(Recommended in the Appreciation for Grade II listing)
At the end of the fishing season in October or November, the Arnolds' business turned over to logging, with a large circular saw in the middle of the little building and a kindling store in the far corner. It wasn't until 1994 that the barn was turned into a busy general store, a shop that is not only "open all hours", but became more and more versatile over the years, adding a video library, daily and weekly newspapers and magazines, and a hole-in-the-wall machine to its services. In 2005, the owners sold on the business for a well-earned semi-retirement, and it has changed hands twice since then.
Chapel Lane Stores has to be one of the more dramatic "change-of-use" planning permissions in recent years. At the time of the Appreciation, it was a net store and loggers' workshop. The picture on the right, reproduced from "The Seiners and the Knocker-up" by Cyril Toms, shows the building some time in the 19th century. The Arnold family (the last of the many crews that once worked commercially at mackerel fishing) stored the nets they used in seine fishing off Chesil Beach, an arduous process evocatively described in Cyril Toms' book, now unfortunately out of print.

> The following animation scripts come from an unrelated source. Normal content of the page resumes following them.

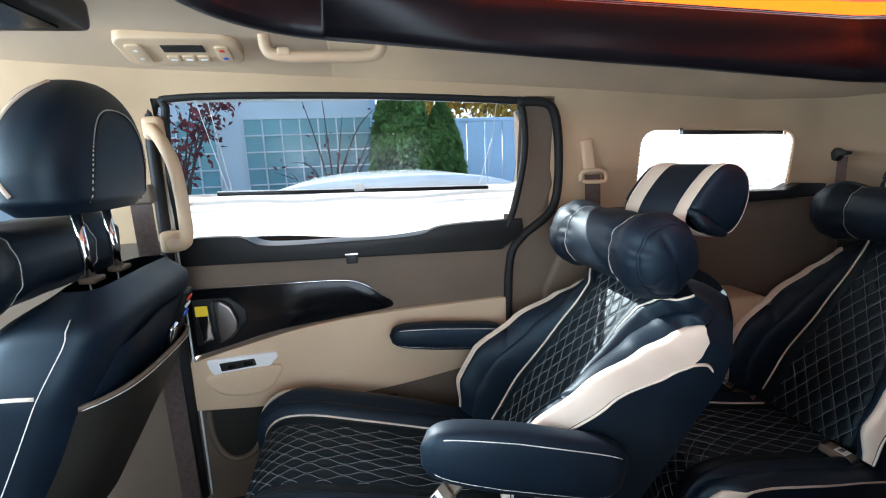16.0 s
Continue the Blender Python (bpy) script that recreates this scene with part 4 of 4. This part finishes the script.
fb = thing("seat_belt", (-0.79, -0.93, 0.0), "brown front seat belt hanging down the pillar", "seat belt", "seat belts on the pillars")
part("webbing", slab_bm([(-0.03, 0.05), (0.022, 0.05), (0.012, 0.98), (-0.04, 0.98)], "x", 0.0, 0.003), WEB, fb)
part("guide", box_bm((0.03, 0.07, 0.05), (0.0, -0.014, 0.98), 0.01), TAUPE, fb)

# buckles on the seats
buckle("seat_belt_buckle", (-0.318, 0.775, 0.268), (radians(-6), 0, radians(-78)), "wrapped taupe belt buckle with a white label on the cushion", False)
buckle("seat_belt_buckle", (0.258, 0.775, 0.268), (radians(-6), 0, radians(80)), "wrapped taupe belt buckle with a white label on the cushion", False)
buckle("seat_belt_buckle", (-0.245, -0.27, 0.375), (radians(38), radians(10), radians(22)), "taupe belt buckle with a red release button")
buckle("seat_belt_buckle", (-0.70, 0.76, 0.272), (radians(-4), 0, radians(-60)), "wrapped taupe belt buckle with a white label on the cushion", False)

# lamps and loudspeakers of the raised ceiling
cl = thing("ceiling_lamp", (0.010, 0.315, 1.385), "white ceiling lamp in a dark leather frame", "ceiling lamp")
fr = slab_bm(round_rect(0.235, 0.235, 0.04, 5), "z", -0.022, 0.03, 0.010)
part("frame", fr, NAVY, cl, "dark leather frame")
part("lens", slab_bm(round_rect(0.142, 0.088, 0.022, 5, 0, 0.012), "z", -0.027, -0.018, 0.004), LAMP, cl, "glowing white lens")
for sx in (-0.172, 0.203):
    sp = thing("loudspeaker", (sx, 0.325, 1.392), "round black loudspeaker in the suede ceiling", "loudspeaker", "ceiling loudspeakers")
    bm = bmesh.new()
    bmesh.ops.create_cone(bm, cap_ends=True, segments=40, radius1=0.040, radius2=0.045, depth=0.016)
    part("grille", bm, BLACK, sp)
    tube("rim", [(0.046 * math.cos(t), 0.046 * math.sin(t), -0.004) for t in [2 * math.pi * i / 40 for i in range(40)]], 0.004, GLOSS, sp, closed=True)

dome = thing("reading_lamp", (-0.022, 1.30, 1.198), "small white lamp in the rear header", "lamp")
dome.rotation_euler = (radians(-16), 0, 0)
part("housing", slab_bm(round_rect(0.19, 0.052, 0.016, 5), "z", -0.008, 0.02, 0.004), LINER, dome)
part("lens", slab_bm(round_rect(0.15, 0.016, 0.006, 4, 0, 0.0), "z", -0.012, -0.006, 0.002), WHITE, dome, "white lens")
tubes("scuffs", [[(-0.02, -0.045, 0.002), (0.0, -0.047, 0.002)], [(0.02, -0.05, 0.002), (0.04, -0.044, 0.002)]], 0.002, DUSK, dome)

mon = thing("ceiling_monitor", (0.0, -0.885, 1.285), "black flip down monitor under the front ceiling", "monitor")
part("casing", box_bm((0.66, 0.22, 0.05), (0, 0, 0), 0.015), BLACK, mon)
part("screen", box_bm((0.58, 0.16, 0.004), (0, 0, -0.0265)), GLOSS, mon)

# ---- outside ----
asphalt = material("asphalt", (0.055, 0.055, 0.056), 0.9, vary=0.25, scale=3, grain=0.4, grain_scale=120)
part("ground", box_bm((600, 600, 0.1), (0, 0, GROUND - 0.05)), asphalt, None, "grey asphalt yard", False)
tagged(bpy.data.objects["ground"], category="ground", kind="structure")
RENDER = material("pale_render", (0.72, 0.74, 0.74), 0.9, vary=0.1, scale=1.5, grain=0.3, grain_scale=60)
PANE = material("window_pane", (0.22, 0.40, 0.42), 0.08, vary=0.3, scale=0.8, coat=0.3)
PANEL = material("fence_panel", (0.58, 0.70, 0.84), 0.6, vary=0.08, scale=2, spread=0.05)
LEAF_G = material("hedge_leaves", (0.12, 0.20, 0.05), 0.7, vary=0.45, scale=3)
LEAF_Y = material("autumn_leaves", (0.42, 0.27, 0.05), 0.7, vary=0.4, scale=2)
LEAF_R = material("maple_leaves", (0.16, 0.035, 0.035), 0.7, vary=0.4, scale=3)
BARK = material("bark", (0.10, 0.075, 0.06), 0.9, vary=0.3, scale=8, grain=0.5, grain_scale=60)
CAR = material("white_car_paint", (0.80, 0.80, 0.80), 0.25, vary=0.03, coat=0.6)

house = thing("house", (-7.0, 0, GROUND), "pale rendered house with gridded windows", "house")
part("wall", box_bm((0.3, 9.0, 3.4), (-0.25, -4.6, 1.7), 0.02), RENDER, house)
part("roof", slab_bm([(-1.2, 3.4), (0.35, 3.4), (0.35, 3.52), (-1.2, 3.95)], "y", -9.3, 0.0), DUSK, house)
part("door_post", box_bm((0.06, 0.10, 2.6), (-0.06, -0.10, 1.3), 0.01), PANEL, house)
for wy0, wy1 in ((-2.05, -0.12), (-4.9, -2.45)):
    wd = part("window", box_bm((0.05, wy1 - wy0, 1.75), (-0.10, (wy0 + wy1) / 2, 1.42)), PANE, house, "gridded window with pale bars")
    cols = max(3, int((wy1 - wy0) / 0.26))
    for i in range(cols + 1):
        part("bar", box_bm((0.03, 0.022, 1.75), (-0.065, wy0 + (wy1 - wy0) * i / cols, 1.42)), WHITE, wd)
    for j in range(8):
        part("bar", box_bm((0.028, wy1 - wy0, 0.022), (-0.065, (wy0 + wy1) / 2, 0.56 + 1.73 * j / 7)), WHITE, wd)
fence = thing("fence", (-7.0, 0, GROUND), "pale blue metal panel fence", "fence")
bm = box_bm((0.03, 0.30, 2.2), (0, 0, 1.1), 0.008, 1)
first = part("panel", bm, PANEL, fence)
first.location = (-0.3, 1.0, 0)
for i in range(1, 44):
    o = new("panel", first.data)
    o.parent = fence
    o.location = (-0.3 - 0.012 * (i % 2), 1.0 + 0.31 * i, 0)
part("rail", box_bm((0.06, 14, 0.06), (-0.30, 8.0, 2.22), 0.01), PANEL, fence)


def leaf_cloud(name, mat, parent, count, place_of, size, seed):
    rnd = random.Random(seed)
    verts, faces = [], []
    for i in range(count):
        c = Vector(place_of(rnd))
        n = Vector((rnd.uniform(-1, 1), rnd.uniform(-1, 1), rnd.uniform(-0.3, 1))).normalized()
        t = n.orthogonal().normalized()
        t = (t * math.cos(i) + n.cross(t) * math.sin(i))
        b = n.cross(t)
        s = size * rnd.uniform(0.6, 1.3)
        o = len(verts)
        verts += [c - t * s, c + b * s * 0.5 + n * s * 0.15, c + t * s, c - b * s * 0.5 + n * s * 0.15]
        faces.append((o, o + 1, o + 2, o + 3))
    return link_mesh(name, verts, faces, mat, parent, smooth=False)


def bush(place, height, radius, seed):
    tr = thing("arborvitae", place, "dense green conical arborvitae by the house", "tree", "arborvitae row")
    tube("trunk", [(0, 0, 0), (0.02, 0, height * 0.5), (0, 0, height * 0.95)], lambda t: 0.06 * (1 - 0.8 * t), BARK, tr)

    def at(rnd):
        h = rnd.random() ** 0.8
        r = radius * (1 - h ** 2.6) ** 0.7 * rnd.uniform(0.72, 1.0) ** 0.6
        a = rnd.uniform(0, 2 * math.pi)
        lump = 1 + 0.16 * noise.noise((math.cos(a) * 2, math.sin(a) * 2, h * 6 + seed))
        return r * lump * math.cos(a), r * lump * math.sin(a), 0.06 + h * height
    leaf_cloud("crown", LEAF_G, tr, 9000, at, 0.055, seed)


bush((-6.3, 0.28, GROUND), 3.0, 0.55, 3)
bush((-6.35, 0.86, GROUND), 2.35, 0.42, 5)


def tree(name, place, height, mat, label, seed, count, size, spread):
    rnd = random.Random(seed)
    tr = thing(name, place, label, "tree")
    tips = []
    tube("trunk", [(0, 0, 0), (0.05, 0.03, height * 0.25), (0.0, 0.08, height * 0.5)], lambda t: 0.09 * (1 - 0.5 * t), BARK, tr)
    for i in range(14):
        a = i * 2.4
        z0 = height * rnd.uniform(0.25, 0.5)
        e = Vector((math.cos(a) * spread * rnd.uniform(0.5, 1), math.sin(a) * spread * rnd.uniform(0.5, 1), height * rnd.uniform(0.55, 1.0)))
        m = Vector((0, 0.05, z0)).lerp(e, 0.5) + Vector((0, 0, 0.12 * height * rnd.uniform(0, 1)))
        pts = curve_through([(0, 0.05, z0), m, e], 10)
        tube("limb", pts, lambda t: 0.016 * (1 - 0.85 * t), BARK, tr, sides=6)
        tips += pts[4:]

    def at(r):
        p = r.choice(tips)
        k = 0.17 * height * 0.5
        return p.x + r.gauss(0, k * 0.5), p.y + r.gauss(0, k * 0.5), p.z + r.gauss(0, k * 0.4)
    leaf_cloud("crown", mat, tr, count, at, size, seed + 1)


tree("maple_tree", (-5.6, -2.6, GROUND), 2.9, LEAF_R, "small red leaved maple before the house", 11, 900, 0.05, 0.95)
tree("bare_tree", (-6.0, -0.75, GROUND), 2.5, LEAF_R, "thin nearly bare sapling before the house", 14, 40, 0.04, 0.9)
for i in range(7):
    tree("autumn_tree", (-11.5 - (i % 3), 1.0 + 2.0 * i, GROUND), 4.3 + 0.5 * (i % 2), LEAF_Y, "yellow leaved autumn tree behind the fence", 21 + i, 3200, 0.10, 1.7)

car = thing("parked_car", (-3.3, -0.25, GROUND), "white parked car beside the house", "car")
prof = curve_through([(-1.9, 0, 0.35), (-1.95, 0, 0.75), (-1.35, 0, 0.95), (-0.75, 0, 1.40), (0.1, 0, 1.50), (0.9, 0, 1.42), (1.5, 0, 1.0), (1.95, 0, 0.90), (2.0, 0, 0.4)], 50)
part("body", slab_bm([(p.x, p.z) for p in prof] + [(1.5, 0.25), (-1.5, 0.25)], "x", -0.85, 0.85, 0.10, 3), CAR, car)
part("side_window", slab_bm([(-1.0, 0.98), (-0.62, 1.33), (0.1, 1.42), (0.8, 1.34), (1.15, 0.98)], "x", 0.845, 0.858, 0.01), GLOSS, car)
for wy in (-1.25, 1.25):
    wh = thing("wheel")
    wh.parent = car
    wh.location = (0.75, wy, 0.32)
    bm = bmesh.new()
    bmesh.ops.create_cone(bm, cap_ends=True, segments=32, radius1=0.32, radius2=0.32, depth=0.2, matrix=Matrix.Rotation(radians(90), 4, "Y"))
    bmesh.ops.bevel(bm, geom=[e for e in bm.edges if e.calc_face_angle(0) > 0.7], offset=0.03, segments=2, affect="EDGES")
    part("tyre", bm, RUBBER, wh)
    bm = bmesh.new()
    bmesh.ops.create_cone(bm, cap_ends=True, segments=24, radius1=0.2, radius2=0.19, depth=0.02, matrix=Matrix.Translation((0.105, 0, 0)) @ Matrix.Rotation(radians(90), 4, "Y"))
    part("rim", bm, CHROME, wh)
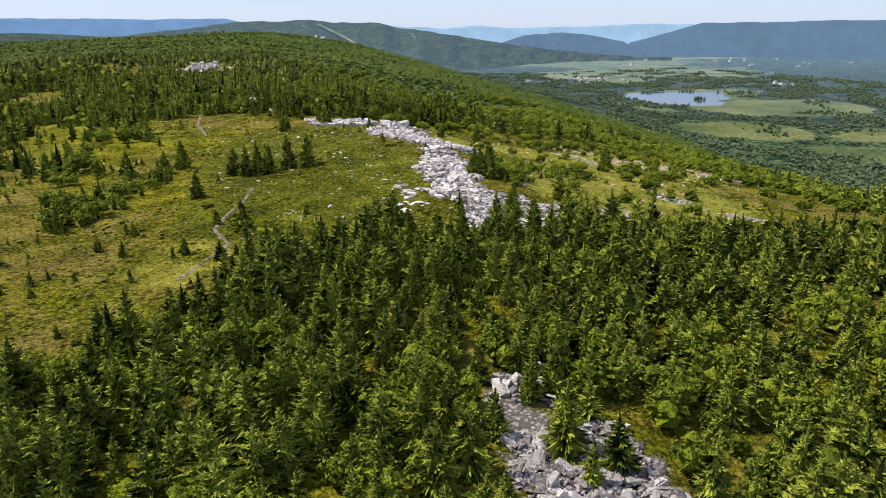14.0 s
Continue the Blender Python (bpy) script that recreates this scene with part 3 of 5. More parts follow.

There is a precedent for businesses here in this lane. The directory for 1871 lists Joseph Symes the tailor and John Walls the bootmaker operating from Chapel Lane. The tailor was still here when the 1875 directory was published, and the directories for 1889 and 1903 both list John Limm as a shopkeeper in Chapel Lane ~ but the 1889 Ordnance Survey map doesn't show the cottages that once stood at right angles to Chapel Lane, near the present garages. Only the photo, left, from Dave Stevens' collection, records their existence.